Exercise details ▸ Search the data for the word "with" and copy every line that contains it.

Material provided ▸
━━━━━━━━━━━━━━━━━━━━

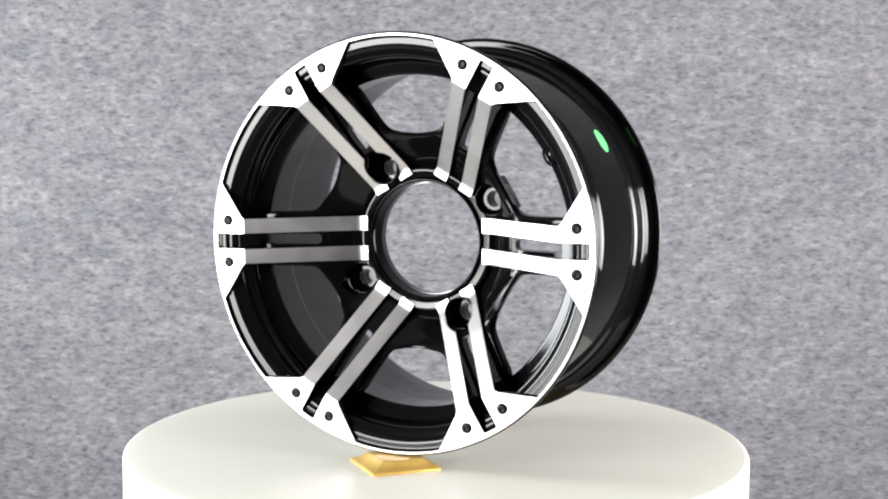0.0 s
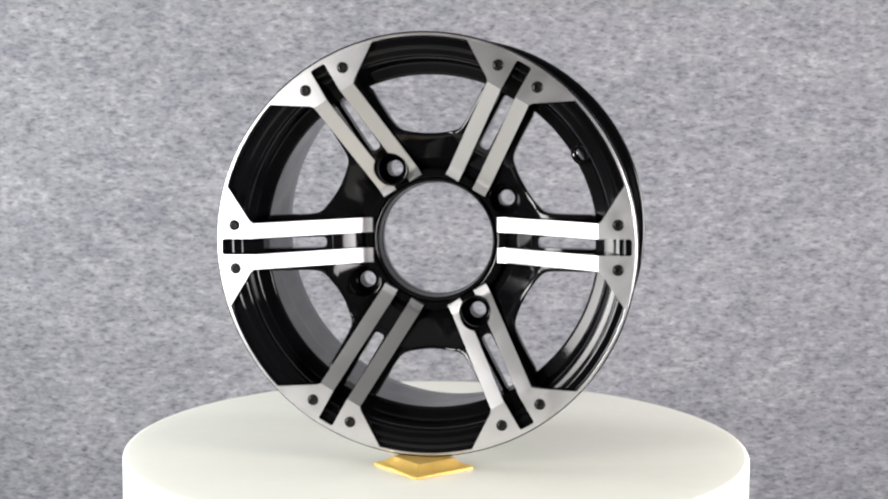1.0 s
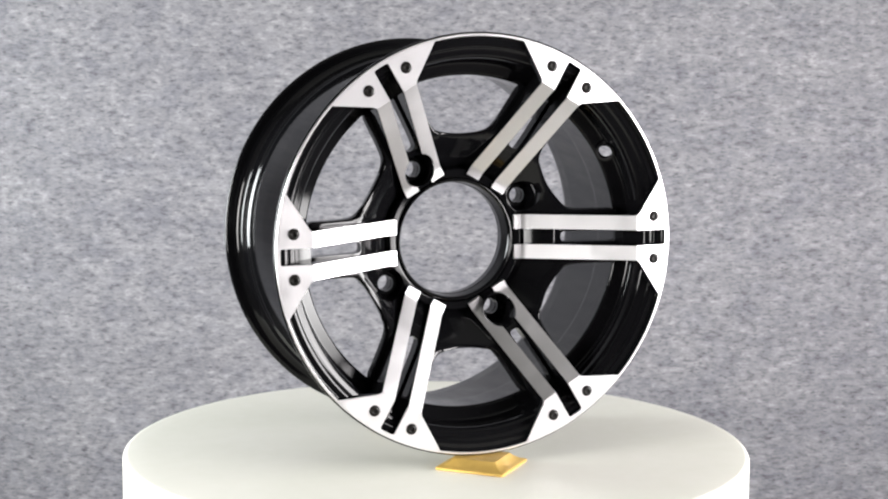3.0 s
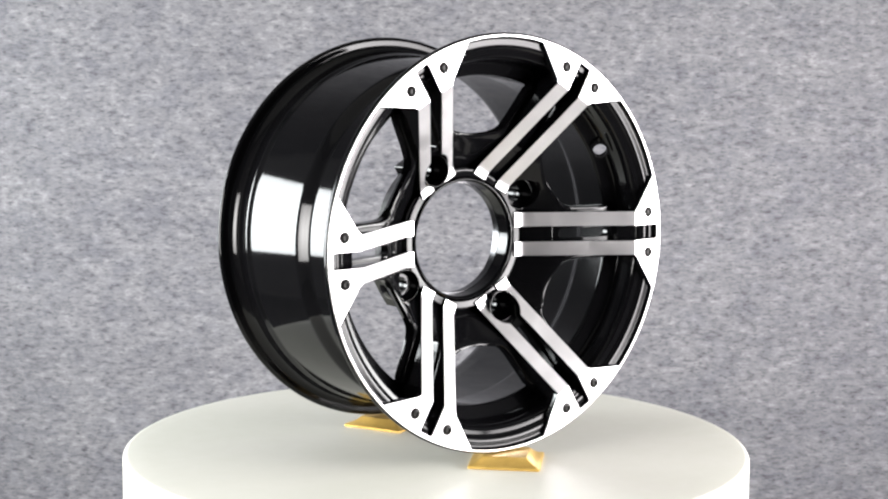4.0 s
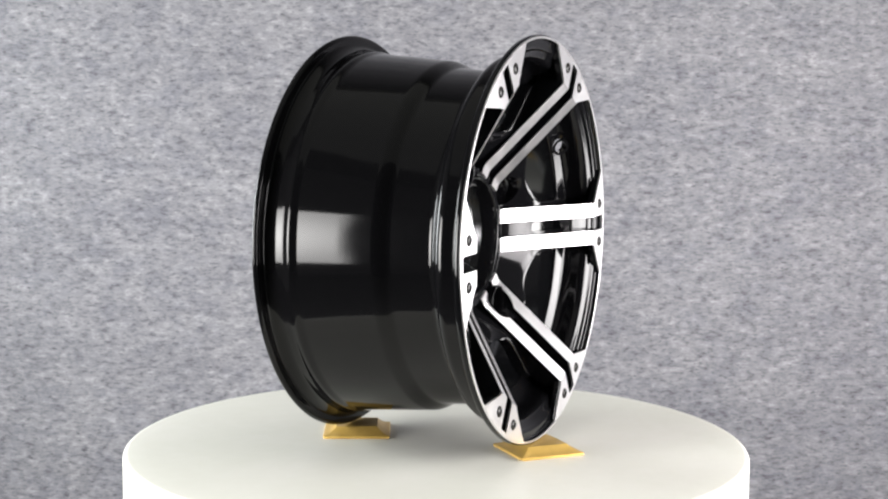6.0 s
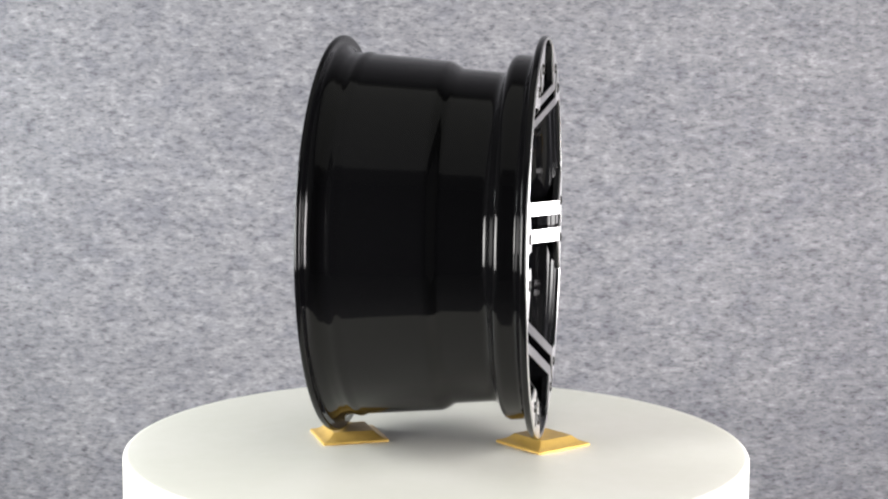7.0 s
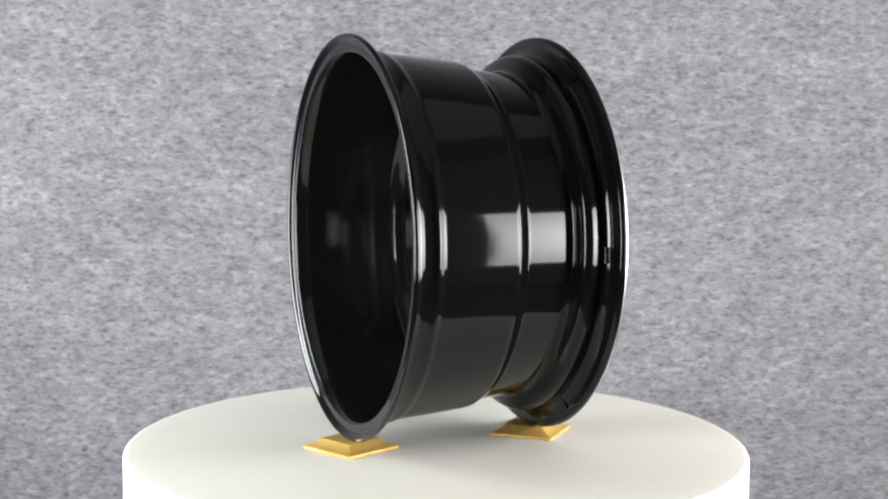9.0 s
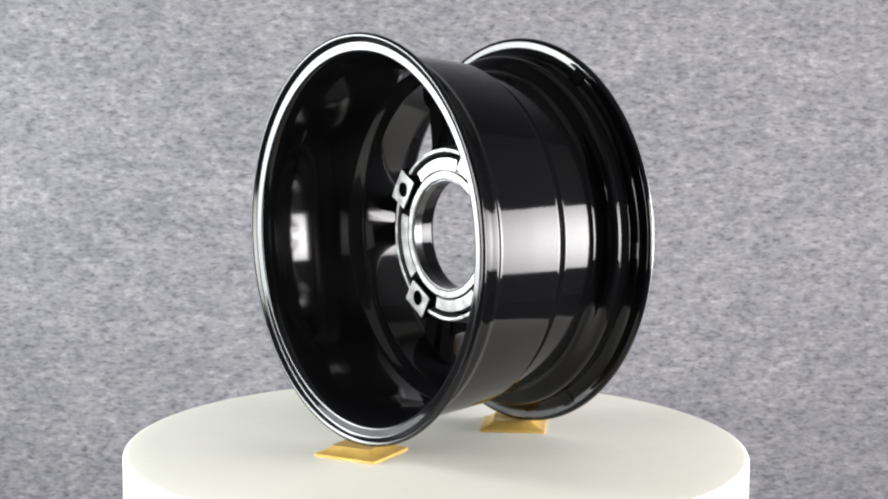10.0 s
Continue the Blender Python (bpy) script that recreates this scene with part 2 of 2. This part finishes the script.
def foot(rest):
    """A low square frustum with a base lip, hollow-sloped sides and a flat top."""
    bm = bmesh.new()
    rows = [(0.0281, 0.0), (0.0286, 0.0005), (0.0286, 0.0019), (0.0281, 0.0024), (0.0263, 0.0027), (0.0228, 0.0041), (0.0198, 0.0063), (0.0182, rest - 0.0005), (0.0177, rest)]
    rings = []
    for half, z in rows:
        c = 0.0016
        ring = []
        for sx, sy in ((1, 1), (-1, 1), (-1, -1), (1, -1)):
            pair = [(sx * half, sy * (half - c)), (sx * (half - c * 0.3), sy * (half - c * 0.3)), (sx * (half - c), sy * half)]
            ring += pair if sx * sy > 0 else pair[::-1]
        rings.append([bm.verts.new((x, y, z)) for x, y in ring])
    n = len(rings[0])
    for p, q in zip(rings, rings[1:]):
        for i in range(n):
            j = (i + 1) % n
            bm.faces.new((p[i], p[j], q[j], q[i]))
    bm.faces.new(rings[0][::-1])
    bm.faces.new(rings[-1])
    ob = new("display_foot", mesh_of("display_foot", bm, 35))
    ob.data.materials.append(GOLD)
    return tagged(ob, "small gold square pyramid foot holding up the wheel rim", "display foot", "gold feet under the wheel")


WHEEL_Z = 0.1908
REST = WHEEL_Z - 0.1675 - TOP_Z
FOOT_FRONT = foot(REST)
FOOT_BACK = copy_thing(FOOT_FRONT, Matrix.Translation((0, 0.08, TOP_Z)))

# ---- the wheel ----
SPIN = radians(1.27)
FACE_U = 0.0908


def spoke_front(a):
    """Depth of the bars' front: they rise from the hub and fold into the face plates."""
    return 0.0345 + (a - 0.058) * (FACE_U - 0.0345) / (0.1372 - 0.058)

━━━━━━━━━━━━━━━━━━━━

Answer below ▸
Continue the Blender Python (bpy) script that recreates this scene with part 2 of 2. This part finishes the script.
    """A low square frustum with a base lip, hollow-sloped sides and a flat top."""